On Beyond the Blue, this is the closing stage of a thirty-day journey through the planet's extremes, and the itinerary builds in spare days because the flight depends entirely on calm weather. Full medical screening is required, as it is for the deep-sea dive. Operators developing these flights treat them as commercial aviation, with redundant safety systems and pilots — and we are careful never to claim more than that. You reach the edge of space; you watch the blue thin to a line; and you come home that same afternoon.
Quick answers
Why does the sky look black from a stratospheric balloon?
The blue of the daytime sky is sunlight scattered by air molecules. From the stratosphere, at around 35 kilometres, more than 99 percent of the atmosphere lies below you, so there is very little air left overhead to scatter light.
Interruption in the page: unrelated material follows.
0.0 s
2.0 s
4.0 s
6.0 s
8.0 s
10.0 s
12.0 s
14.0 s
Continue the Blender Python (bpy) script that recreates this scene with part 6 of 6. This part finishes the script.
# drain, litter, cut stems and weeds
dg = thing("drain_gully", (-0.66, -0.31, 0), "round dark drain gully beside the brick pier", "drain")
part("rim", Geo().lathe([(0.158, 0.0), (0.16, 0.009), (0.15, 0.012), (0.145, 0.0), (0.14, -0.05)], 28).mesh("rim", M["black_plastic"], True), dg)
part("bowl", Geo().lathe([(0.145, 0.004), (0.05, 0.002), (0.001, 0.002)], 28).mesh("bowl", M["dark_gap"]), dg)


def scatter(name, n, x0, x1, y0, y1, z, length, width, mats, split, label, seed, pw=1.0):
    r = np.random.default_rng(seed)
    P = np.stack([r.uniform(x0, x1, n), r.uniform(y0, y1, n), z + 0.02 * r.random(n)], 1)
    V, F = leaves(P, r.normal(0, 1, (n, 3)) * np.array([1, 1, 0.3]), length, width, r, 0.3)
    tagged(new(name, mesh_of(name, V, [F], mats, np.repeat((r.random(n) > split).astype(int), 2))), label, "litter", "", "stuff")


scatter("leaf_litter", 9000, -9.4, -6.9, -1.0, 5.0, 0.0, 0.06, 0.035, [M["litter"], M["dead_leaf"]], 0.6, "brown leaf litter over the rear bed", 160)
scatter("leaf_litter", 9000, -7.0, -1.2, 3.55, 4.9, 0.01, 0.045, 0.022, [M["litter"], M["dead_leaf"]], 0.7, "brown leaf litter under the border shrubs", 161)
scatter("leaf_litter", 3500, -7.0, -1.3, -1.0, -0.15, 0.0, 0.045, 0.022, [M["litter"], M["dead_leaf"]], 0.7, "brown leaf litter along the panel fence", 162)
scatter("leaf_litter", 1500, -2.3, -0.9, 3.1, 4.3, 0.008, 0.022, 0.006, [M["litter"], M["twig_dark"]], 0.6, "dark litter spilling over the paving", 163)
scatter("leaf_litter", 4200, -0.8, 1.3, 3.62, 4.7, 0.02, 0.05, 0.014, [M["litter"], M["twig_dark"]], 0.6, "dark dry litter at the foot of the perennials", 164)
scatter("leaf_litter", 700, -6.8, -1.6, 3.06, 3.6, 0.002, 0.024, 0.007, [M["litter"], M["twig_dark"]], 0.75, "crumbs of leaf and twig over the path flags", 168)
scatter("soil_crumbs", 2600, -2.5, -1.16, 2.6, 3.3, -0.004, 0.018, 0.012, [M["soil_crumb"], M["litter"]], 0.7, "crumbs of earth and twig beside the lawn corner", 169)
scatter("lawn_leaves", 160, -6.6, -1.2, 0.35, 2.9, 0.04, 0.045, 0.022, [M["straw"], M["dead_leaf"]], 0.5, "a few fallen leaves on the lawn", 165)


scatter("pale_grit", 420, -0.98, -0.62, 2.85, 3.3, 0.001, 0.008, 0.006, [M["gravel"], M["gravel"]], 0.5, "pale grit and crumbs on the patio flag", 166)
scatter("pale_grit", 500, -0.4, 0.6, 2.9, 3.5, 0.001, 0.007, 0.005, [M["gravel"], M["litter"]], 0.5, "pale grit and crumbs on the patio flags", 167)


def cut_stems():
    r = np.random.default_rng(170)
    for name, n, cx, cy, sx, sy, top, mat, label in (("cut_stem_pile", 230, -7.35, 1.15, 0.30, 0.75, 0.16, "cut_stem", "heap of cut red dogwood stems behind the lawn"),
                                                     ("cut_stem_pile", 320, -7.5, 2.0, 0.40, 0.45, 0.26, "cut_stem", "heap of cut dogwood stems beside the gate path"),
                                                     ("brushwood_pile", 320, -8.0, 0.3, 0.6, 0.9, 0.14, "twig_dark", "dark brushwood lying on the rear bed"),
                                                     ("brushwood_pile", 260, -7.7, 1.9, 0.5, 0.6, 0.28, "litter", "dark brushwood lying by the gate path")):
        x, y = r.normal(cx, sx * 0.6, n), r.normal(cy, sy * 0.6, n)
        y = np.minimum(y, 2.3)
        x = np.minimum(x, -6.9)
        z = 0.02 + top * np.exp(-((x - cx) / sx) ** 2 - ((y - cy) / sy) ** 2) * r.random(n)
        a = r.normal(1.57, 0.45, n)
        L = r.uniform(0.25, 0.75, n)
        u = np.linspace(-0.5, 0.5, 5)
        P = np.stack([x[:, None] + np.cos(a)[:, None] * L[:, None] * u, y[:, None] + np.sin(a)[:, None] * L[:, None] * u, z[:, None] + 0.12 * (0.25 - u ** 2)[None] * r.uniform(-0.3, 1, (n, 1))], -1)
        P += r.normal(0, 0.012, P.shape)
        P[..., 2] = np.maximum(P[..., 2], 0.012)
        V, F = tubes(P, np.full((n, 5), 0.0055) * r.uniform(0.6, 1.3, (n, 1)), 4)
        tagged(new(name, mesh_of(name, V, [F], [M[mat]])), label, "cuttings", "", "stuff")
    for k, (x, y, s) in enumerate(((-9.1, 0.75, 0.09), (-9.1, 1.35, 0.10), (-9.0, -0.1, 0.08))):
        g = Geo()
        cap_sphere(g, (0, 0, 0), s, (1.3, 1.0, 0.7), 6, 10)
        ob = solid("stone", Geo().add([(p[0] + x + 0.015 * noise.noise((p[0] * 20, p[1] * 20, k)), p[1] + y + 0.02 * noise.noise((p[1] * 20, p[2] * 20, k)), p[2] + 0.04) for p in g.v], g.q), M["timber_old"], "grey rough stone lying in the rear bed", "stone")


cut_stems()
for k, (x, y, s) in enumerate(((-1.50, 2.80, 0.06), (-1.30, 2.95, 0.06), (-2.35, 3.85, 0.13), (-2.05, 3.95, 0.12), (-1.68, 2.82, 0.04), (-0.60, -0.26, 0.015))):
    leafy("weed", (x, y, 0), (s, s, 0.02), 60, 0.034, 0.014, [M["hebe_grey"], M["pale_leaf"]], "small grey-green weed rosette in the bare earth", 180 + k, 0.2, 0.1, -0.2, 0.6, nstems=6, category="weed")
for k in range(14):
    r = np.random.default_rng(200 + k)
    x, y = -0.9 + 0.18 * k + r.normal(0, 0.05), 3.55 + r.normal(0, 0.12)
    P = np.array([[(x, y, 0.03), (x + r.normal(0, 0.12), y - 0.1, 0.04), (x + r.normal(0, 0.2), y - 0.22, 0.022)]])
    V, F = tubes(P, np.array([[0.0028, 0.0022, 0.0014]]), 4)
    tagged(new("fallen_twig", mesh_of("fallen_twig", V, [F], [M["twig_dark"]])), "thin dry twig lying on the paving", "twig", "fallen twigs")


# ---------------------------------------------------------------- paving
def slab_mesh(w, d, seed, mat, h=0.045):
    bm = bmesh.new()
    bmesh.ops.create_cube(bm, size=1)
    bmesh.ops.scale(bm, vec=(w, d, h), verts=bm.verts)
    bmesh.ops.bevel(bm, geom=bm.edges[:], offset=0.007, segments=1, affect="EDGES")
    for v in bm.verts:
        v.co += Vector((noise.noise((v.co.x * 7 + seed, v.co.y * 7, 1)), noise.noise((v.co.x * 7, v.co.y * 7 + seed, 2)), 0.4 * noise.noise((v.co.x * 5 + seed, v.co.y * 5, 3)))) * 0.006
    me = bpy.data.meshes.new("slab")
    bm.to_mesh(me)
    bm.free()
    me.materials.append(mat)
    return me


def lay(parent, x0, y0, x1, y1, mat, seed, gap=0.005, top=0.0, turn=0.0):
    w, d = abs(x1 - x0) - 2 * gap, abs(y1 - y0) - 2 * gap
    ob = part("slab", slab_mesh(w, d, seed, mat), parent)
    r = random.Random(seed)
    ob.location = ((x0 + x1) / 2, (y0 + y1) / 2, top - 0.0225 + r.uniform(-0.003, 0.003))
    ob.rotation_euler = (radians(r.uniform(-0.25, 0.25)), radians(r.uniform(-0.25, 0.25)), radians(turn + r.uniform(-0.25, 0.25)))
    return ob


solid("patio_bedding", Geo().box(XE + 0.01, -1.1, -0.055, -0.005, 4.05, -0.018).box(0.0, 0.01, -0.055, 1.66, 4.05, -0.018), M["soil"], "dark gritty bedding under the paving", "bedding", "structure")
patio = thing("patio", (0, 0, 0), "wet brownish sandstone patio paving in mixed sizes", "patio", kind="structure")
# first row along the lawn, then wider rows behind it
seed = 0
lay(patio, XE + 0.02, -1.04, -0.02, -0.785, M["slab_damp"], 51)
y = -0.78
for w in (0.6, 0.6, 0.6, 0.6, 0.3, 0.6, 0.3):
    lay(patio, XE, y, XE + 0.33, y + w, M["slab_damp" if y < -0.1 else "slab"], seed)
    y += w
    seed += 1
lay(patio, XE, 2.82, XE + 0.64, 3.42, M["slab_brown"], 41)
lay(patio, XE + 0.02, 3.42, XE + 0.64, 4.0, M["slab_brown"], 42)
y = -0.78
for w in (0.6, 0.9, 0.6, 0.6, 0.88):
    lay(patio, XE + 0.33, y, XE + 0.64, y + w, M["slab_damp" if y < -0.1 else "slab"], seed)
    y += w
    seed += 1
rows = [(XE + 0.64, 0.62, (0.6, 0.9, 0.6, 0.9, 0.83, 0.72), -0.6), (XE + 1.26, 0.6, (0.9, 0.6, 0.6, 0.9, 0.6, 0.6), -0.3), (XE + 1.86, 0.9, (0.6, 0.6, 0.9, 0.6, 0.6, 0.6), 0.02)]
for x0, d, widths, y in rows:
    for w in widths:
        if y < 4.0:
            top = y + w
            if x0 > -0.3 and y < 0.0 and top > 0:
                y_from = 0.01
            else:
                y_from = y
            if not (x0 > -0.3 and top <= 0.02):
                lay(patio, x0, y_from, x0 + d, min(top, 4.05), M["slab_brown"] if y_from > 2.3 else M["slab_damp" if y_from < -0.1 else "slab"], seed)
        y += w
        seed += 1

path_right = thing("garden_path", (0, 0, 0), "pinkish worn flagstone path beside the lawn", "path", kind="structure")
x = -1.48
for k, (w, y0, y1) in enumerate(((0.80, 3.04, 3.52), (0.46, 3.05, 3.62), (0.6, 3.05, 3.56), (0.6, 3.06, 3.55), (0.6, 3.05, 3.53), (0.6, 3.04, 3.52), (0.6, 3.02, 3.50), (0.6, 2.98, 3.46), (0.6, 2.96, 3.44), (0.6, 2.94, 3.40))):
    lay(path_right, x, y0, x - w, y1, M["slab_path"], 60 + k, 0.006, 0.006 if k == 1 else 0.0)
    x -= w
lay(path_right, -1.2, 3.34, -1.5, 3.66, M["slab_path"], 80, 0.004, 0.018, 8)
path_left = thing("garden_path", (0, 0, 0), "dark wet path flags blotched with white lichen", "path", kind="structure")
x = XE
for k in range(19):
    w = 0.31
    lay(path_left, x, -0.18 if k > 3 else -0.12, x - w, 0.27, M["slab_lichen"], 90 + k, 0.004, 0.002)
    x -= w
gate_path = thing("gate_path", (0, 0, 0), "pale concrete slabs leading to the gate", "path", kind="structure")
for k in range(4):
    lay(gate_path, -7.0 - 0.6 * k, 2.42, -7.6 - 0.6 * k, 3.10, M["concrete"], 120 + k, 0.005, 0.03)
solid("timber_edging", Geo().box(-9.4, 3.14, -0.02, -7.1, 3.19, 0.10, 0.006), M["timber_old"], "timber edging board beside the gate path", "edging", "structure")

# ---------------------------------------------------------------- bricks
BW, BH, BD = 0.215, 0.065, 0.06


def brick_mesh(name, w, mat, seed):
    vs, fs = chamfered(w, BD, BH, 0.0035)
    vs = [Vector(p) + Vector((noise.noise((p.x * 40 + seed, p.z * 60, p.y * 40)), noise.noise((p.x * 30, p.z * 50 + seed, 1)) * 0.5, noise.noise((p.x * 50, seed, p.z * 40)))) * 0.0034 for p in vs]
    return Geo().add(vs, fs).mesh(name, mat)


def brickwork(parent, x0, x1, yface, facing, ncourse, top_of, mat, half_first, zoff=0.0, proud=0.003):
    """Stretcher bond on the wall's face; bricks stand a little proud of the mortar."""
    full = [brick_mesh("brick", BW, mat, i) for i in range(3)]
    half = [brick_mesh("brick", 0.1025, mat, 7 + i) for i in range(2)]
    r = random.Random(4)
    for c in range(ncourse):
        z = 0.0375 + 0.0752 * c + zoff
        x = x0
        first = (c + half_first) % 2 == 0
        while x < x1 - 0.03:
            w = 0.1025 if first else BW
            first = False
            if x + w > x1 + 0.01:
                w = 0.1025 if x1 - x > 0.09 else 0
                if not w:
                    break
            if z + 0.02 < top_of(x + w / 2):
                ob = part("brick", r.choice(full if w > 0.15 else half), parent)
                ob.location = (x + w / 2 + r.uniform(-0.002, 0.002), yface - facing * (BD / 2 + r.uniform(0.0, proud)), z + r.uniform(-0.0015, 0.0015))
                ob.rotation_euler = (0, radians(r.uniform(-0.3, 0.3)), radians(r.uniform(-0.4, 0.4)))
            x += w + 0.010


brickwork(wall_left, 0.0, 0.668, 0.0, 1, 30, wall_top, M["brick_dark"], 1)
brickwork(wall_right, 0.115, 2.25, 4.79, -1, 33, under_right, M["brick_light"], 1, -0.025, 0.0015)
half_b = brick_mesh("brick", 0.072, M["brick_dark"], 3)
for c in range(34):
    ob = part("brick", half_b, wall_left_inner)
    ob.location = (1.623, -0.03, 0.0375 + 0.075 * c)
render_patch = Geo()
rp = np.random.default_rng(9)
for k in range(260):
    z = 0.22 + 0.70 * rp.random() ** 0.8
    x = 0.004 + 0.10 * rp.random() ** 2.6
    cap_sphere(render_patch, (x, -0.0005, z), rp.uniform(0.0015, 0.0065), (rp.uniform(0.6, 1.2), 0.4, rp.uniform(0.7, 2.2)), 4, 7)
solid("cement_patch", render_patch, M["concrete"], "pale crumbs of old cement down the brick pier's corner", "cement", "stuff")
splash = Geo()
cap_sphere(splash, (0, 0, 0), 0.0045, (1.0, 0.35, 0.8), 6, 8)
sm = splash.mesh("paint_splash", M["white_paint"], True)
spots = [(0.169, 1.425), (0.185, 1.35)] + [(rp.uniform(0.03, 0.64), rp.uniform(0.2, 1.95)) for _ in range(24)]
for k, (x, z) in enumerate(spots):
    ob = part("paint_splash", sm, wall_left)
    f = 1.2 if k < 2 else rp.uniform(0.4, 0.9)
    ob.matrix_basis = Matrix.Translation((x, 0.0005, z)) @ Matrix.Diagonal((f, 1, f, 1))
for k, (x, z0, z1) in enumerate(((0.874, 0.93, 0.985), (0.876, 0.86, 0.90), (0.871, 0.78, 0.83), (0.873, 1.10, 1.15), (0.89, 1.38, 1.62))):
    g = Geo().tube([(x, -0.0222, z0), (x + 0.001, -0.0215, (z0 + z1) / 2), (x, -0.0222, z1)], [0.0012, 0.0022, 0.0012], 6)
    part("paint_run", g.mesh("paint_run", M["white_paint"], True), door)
With almost nothing to scatter the sunlight, the sky darkens to violet and then near-black, and the brighter stars become visible even in daytime.
Is a stratospheric balloon flight the same as going to space?
No. A balloon flight reaches the edge of space but not space itself — there is no rocket, no orbit and no weightlessness. A pressurised capsule rises gently under a helium balloon to roughly 35 kilometres, where the sky is black and the Earth's curve is visible, then descends the same day. It is the highest a traveller can go while still drifting home under a balloon and a parawing.
What are noctilucent clouds?
Noctilucent, or 'night-shining', clouds are the highest clouds on Earth — thin veils of ice crystals that form in the mesosphere around 80 kilometres up. Because they are so high, they remain sunlit after the ground has gone dark, glowing an electric blue in the deep twilight. From the ground they are a rare summer sight at high latitudes.